* Directions *
Make an exact transcription of the material, leaving out all images.

* Data block *
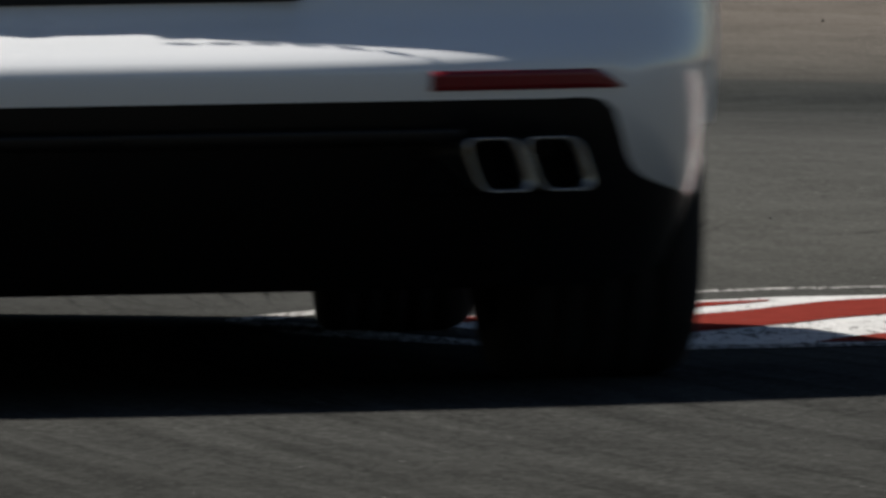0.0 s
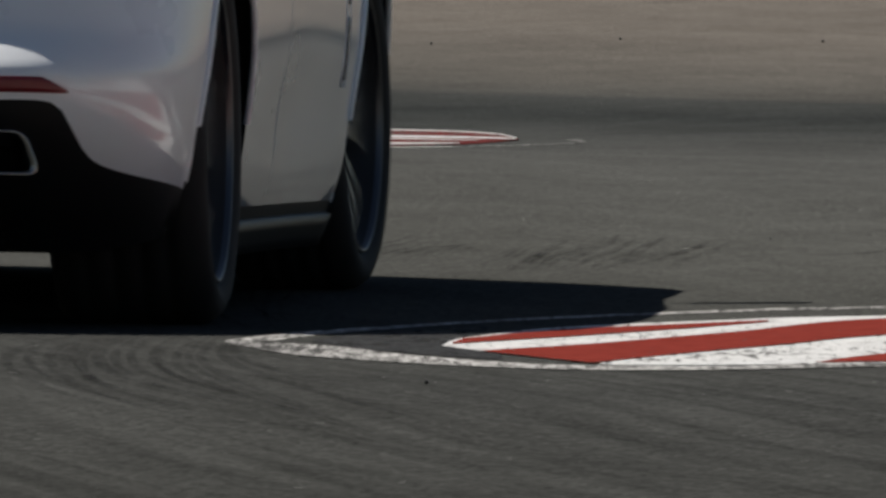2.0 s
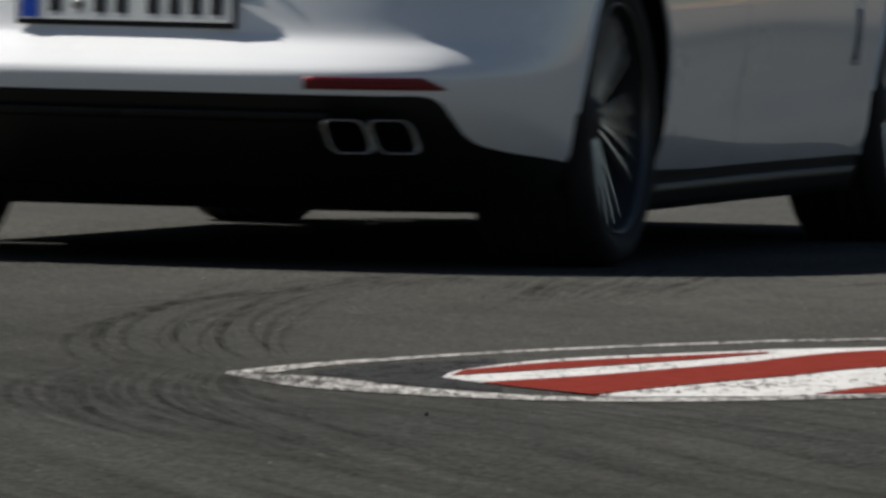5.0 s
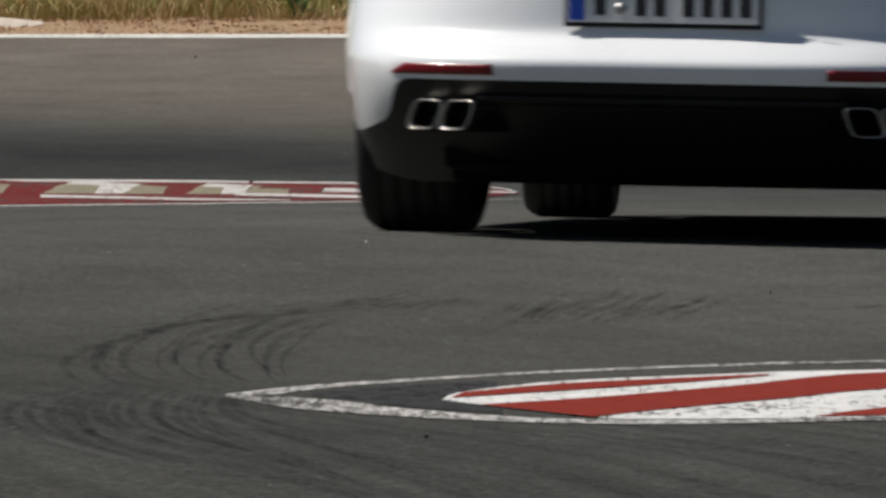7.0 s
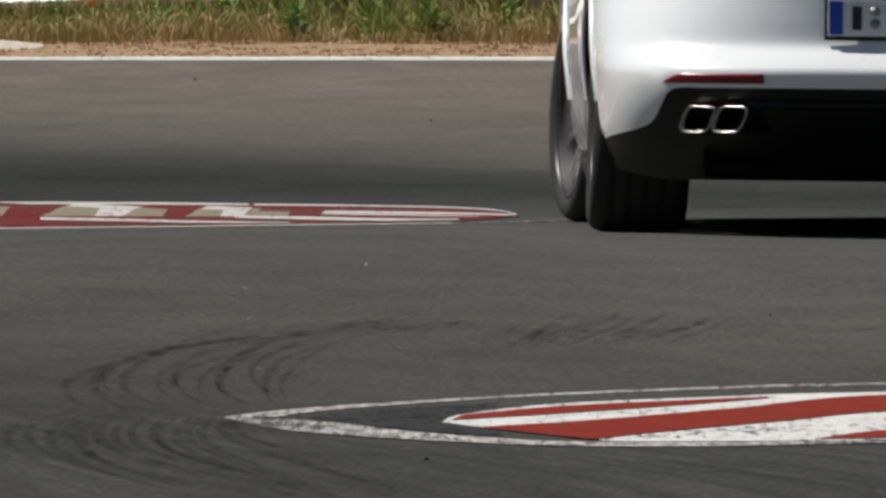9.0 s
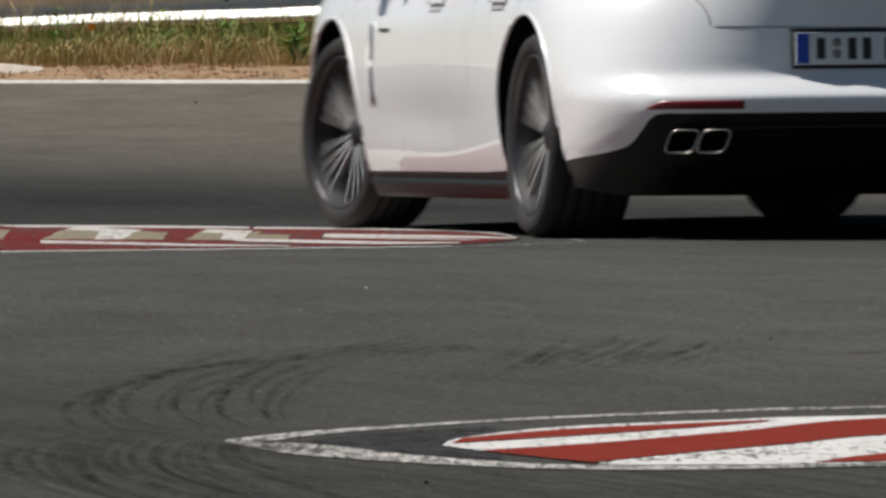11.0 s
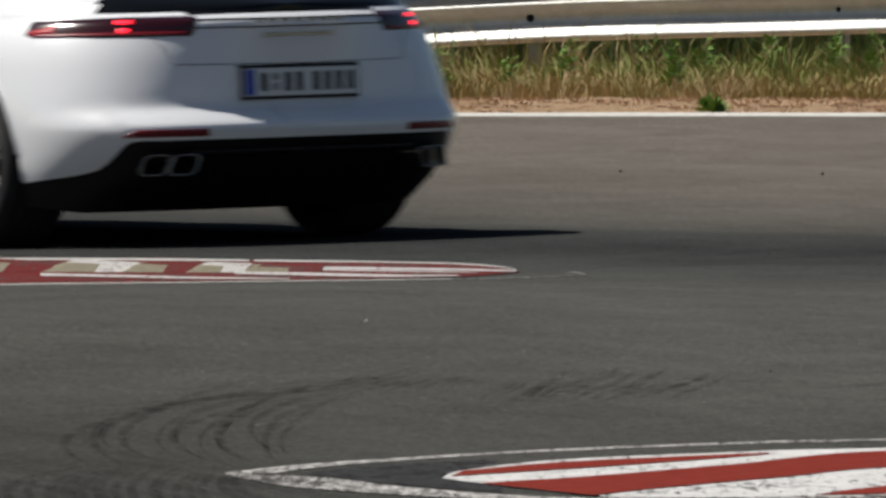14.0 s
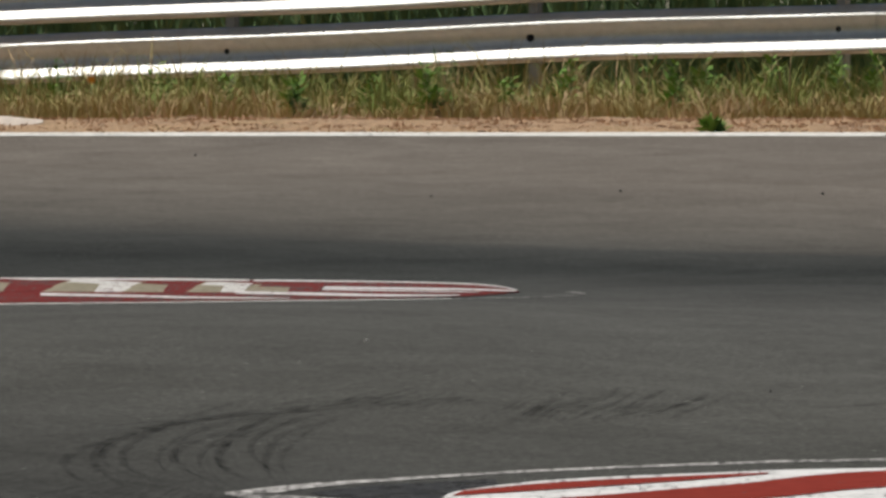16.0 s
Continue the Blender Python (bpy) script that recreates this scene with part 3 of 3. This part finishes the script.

* Response to this task *
0.0 s
2.0 s
5.0 s
7.0 s
9.0 s
11.0 s
14.0 s
16.0 s
Continue the Blender Python (bpy) script that recreates this scene with part 3 of 3. This part finishes the script.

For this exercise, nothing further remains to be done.